The lines to return are those from the one containing "q.make_compatible(carried.rotation_quaternion)" down to the one containing "keys = carried.animation_data", inclusive; return them exactly and nothing else.

┌────────

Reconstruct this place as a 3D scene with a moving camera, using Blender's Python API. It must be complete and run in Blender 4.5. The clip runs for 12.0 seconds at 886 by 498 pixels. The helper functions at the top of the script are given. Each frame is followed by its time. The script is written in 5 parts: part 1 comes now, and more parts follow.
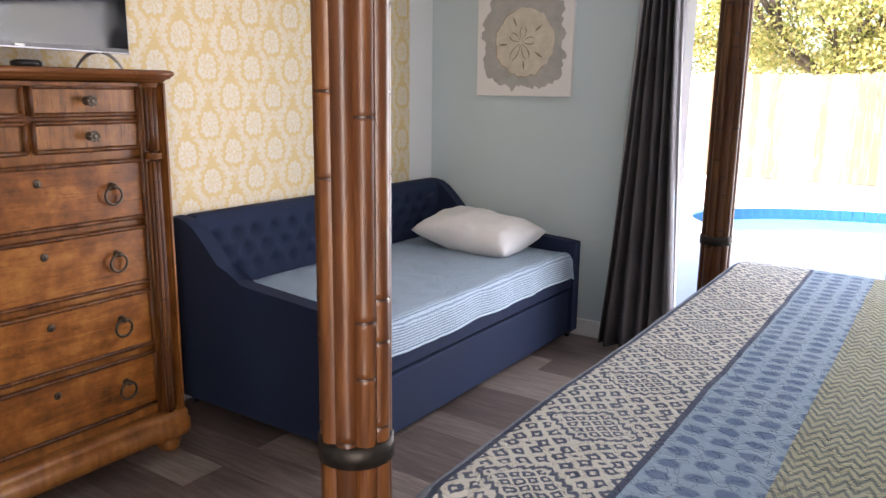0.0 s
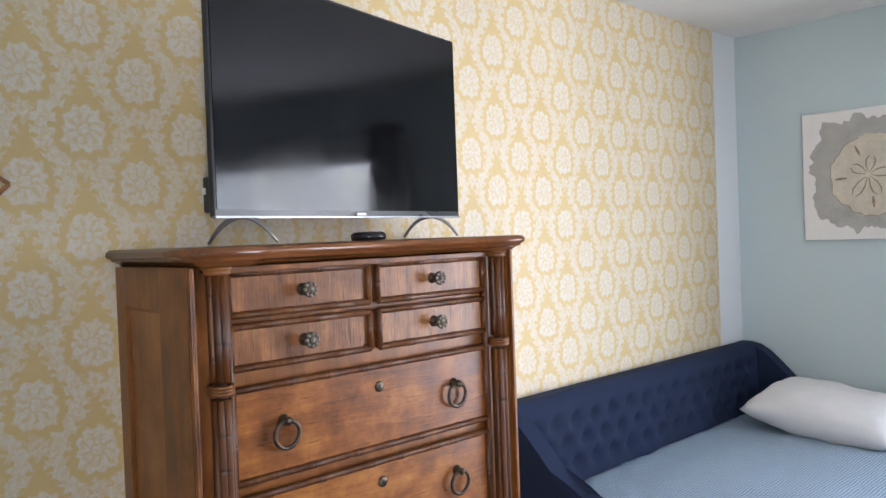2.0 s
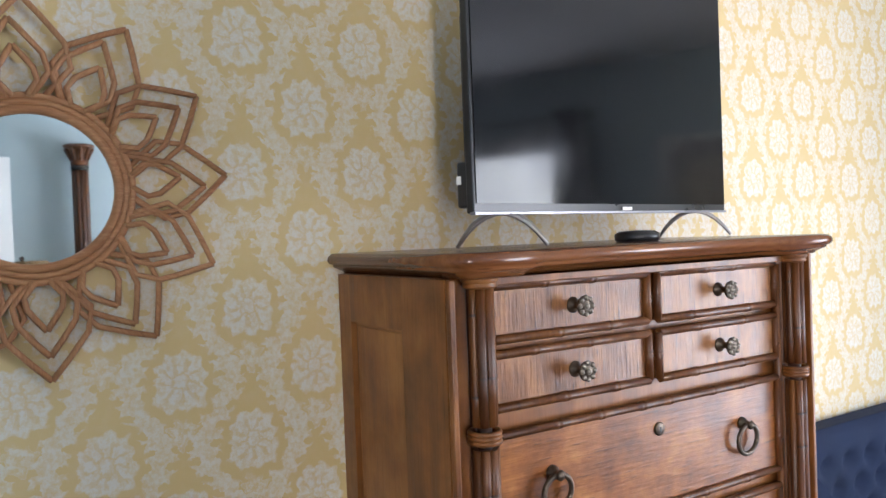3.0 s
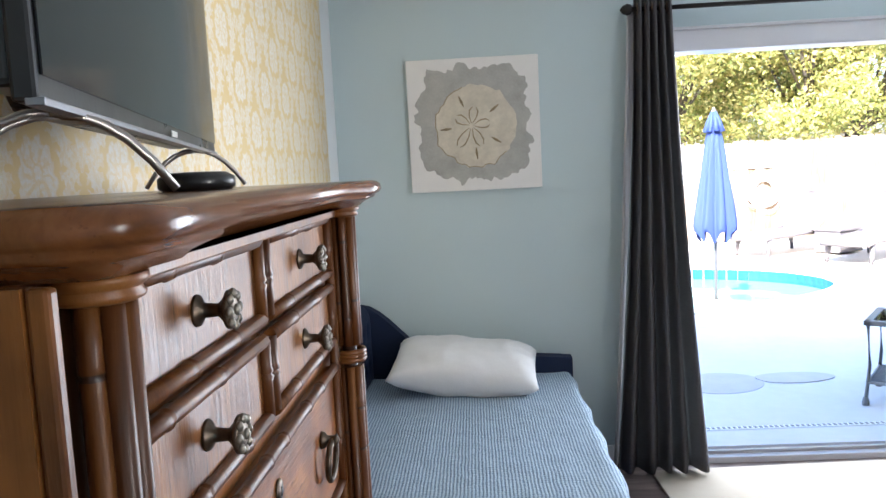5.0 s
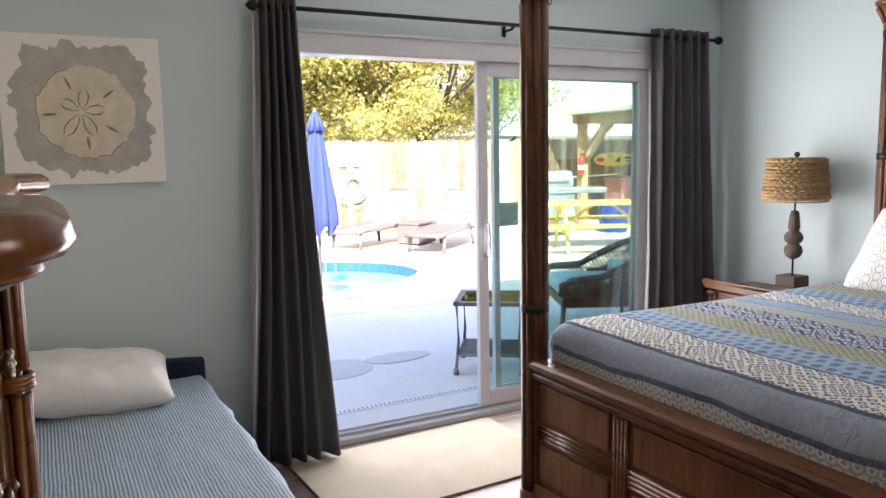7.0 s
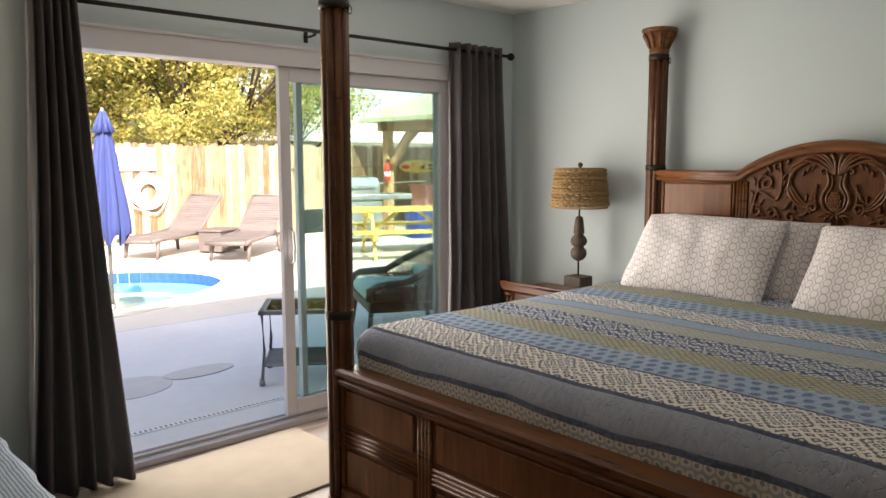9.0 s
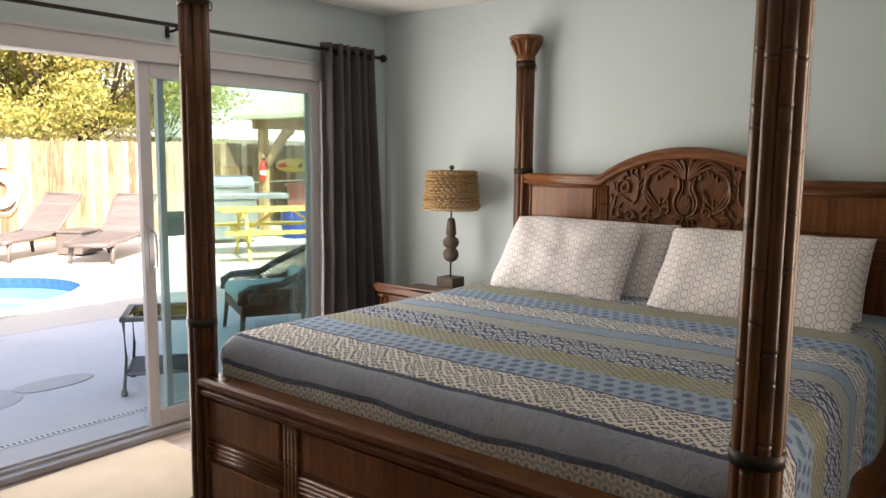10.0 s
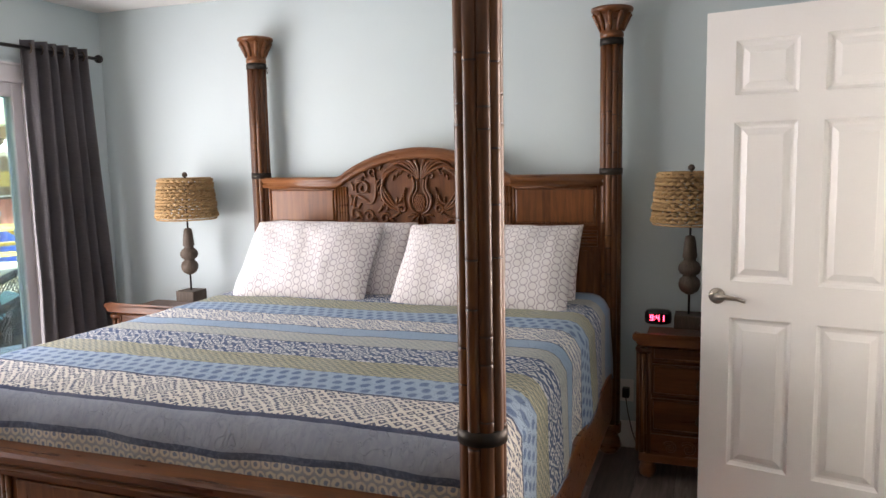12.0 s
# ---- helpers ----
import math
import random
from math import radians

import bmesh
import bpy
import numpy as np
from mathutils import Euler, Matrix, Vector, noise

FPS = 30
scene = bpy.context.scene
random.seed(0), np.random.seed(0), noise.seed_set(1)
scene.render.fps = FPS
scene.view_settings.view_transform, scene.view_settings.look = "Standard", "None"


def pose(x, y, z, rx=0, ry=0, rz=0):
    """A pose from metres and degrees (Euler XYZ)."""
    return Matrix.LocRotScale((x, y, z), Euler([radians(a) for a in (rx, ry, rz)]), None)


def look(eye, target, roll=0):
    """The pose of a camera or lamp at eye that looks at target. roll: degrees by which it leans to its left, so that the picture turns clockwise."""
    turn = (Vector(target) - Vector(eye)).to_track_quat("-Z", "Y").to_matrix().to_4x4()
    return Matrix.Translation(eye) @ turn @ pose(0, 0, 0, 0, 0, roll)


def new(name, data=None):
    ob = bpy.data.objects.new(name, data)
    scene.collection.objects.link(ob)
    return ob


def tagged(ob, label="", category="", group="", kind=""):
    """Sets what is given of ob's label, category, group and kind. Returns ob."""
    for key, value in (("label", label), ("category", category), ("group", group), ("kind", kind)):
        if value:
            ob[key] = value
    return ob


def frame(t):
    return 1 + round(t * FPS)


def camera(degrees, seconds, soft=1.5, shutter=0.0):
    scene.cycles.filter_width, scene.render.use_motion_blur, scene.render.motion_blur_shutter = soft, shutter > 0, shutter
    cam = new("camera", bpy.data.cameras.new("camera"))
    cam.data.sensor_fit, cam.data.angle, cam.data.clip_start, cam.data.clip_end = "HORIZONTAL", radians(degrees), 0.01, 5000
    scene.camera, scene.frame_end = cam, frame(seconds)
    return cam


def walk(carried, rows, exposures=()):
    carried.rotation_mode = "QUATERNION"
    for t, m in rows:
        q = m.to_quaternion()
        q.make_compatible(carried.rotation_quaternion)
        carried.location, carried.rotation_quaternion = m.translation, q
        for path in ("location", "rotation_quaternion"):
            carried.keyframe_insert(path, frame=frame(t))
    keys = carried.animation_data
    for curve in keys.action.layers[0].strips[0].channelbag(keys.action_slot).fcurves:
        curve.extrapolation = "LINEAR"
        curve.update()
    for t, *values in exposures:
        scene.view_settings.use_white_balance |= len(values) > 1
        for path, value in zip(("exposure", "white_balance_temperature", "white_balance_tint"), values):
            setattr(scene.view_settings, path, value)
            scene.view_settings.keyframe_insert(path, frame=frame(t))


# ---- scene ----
cam = camera(60.9, 12.0)
PATH = [
    (0, (-0.064, 0.04, 1.395), (-1.163, 1.659, 0.983), 0.7),
    (0.5, (-0.272, 0.106, 1.428), (-1.606, 1.554, 1.078), 0.0),
    (1, (-0.469, 0.123, 1.439), (-1.93, 1.476, 1.256), -0.1),
    (1.5, (-0.698, 0.121, 1.474), (-2.123, 1.523, 1.431), -1.8),
    (2, (-0.969, 0.144, 1.458), (-2.444, 1.495, 1.422), -2.1),
    (2.5, (-1.251, 0.154, 1.48), (-2.939, 1.226, 1.458), -2.5),
    (2.7, (-1.325, 0.15, 1.48), (-3.05, 1.161, 1.45), -2.1),
    (4.3, (-1.995, 0.32, 1.462), (-2.806, 2.143, 1.319), -2.2),
    (4.5, (-2.052, 0.35, 1.45), (-2.654, 2.25, 1.289), -2.1),
    (5, (-2.209, 0.414, 1.459), (-2.299, 2.402, 1.257), -2.9),
    (5.5, (-2.255, 0.473, 1.454), (-1.976, 2.436, 1.192), -1.5),
    (6, (-2.316, 0.49, 1.467), (-1.796, 2.402, 1.199), -1.5),
    (6.5, (-2.39, 0.477, 1.469), (-1.649, 2.316, 1.21), -1.2),
    (7, (-2.382, 0.461, 1.47), (-1.451, 2.214, 1.219), -1.0),
    (7.2, (-2.379, 0.461, 1.484), (-1.385, 2.178, 1.229), -0.8),
    (9, (-2.377, 0.438, 1.475), (-1.034, 1.901, 1.235), -0.1),
    (9.5, (-2.347, 0.415, 1.493), (-0.902, 1.775, 1.247), 0.1),
    (10, (-2.342, 0.404, 1.492), (-0.786, 1.636, 1.251), 0.6),
    (10.5, (-2.311, 0.391, 1.481), (-0.648, 1.477, 1.244), 0.6),
    (11, (-2.299, 0.373, 1.48), (-0.554, 1.32, 1.24), 0.2),
    (11.5, (-2.3, 0.354, 1.488), (-0.487, 1.162, 1.246), -0.6),
    (12, (-2.302, 0.349, 1.487), (-0.434, 1.024, 1.253), -1.1),
]
EXPOSURES = [(0.0, 2.75, 6150, 19), (0.5, 2.95, 6300, 20), (1.0, 3.15, 5900, 16), (1.5, 3.02, 5600, 14), (2.7, 3.25, 5500, 14), (4.4, 3.4, 5450, 9), (5.0, 3.0, 5550, 10), (5.5, 2.8, 5900, 14), (6.5, 2.6, 6300, 16), (7.2, 2.5, 6550, 16), (9.0, 2.05, 7450, 16), (10.2, 2.25, 7250, 17), (11.0, 2.75, 6850, 19), (12.0, 2.85, 6600, 20)]
walk(cam, [(t, look(eye, target, roll)) for t, eye, target, roll in PATH], EXPOSURES)
DOOR_W, FILL_W = 17.0, 7.5
TV_X, TV_Y, TV_YAW, TV_W, TV_H = -2.574, 1.325, 12.8, 0.940, 0.548

# ---- world, sun and light ----
world = bpy.data.worlds.new("sky")
scene.world = world
world.use_nodes = True
wn = world.node_tree
sky = wn.nodes.new("ShaderNodeTexSky")
sky.sky_type = 'NISHITA'
sky.sun_disc = False
sky.dust_density = 2.2           # hazy, whitish sky
SUN_EL, SUN_AZ = 38.0, 205.0          # degrees; azimuth clockwise from +y
sky.sun_elevation = radians(SUN_EL)
sky.sun_rotation = radians(SUN_AZ)
wn.links.new(sky.outputs[0], wn.nodes["Background"].inputs[0])
wn.nodes["Background"].inputs[1].default_value = 0.15
sun_data = bpy.data.lights.new("sun", 'SUN')
sun_data.energy, sun_data.angle, sun_data.color = 4.2, radians(0.5), (1.0, 0.94, 0.85)
sun = new("sun", sun_data)
az, el = radians(SUN_AZ), radians(SUN_EL)
to_sun = Vector((math.sin(az) * math.cos(el), math.cos(az) * math.cos(el), math.sin(el)))
sun.matrix_world = look((0, 0, 20), Vector((0, 0, 20)) - to_sun)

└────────

> **Correct result**
        q.make_compatible(carried.rotation_quaternion)
        carried.location, carried.rotation_quaternion = m.translation, q
        for path in ("location", "rotation_quaternion"):
            carried.keyframe_insert(path, frame=frame(t))
    keys = carried.animation_data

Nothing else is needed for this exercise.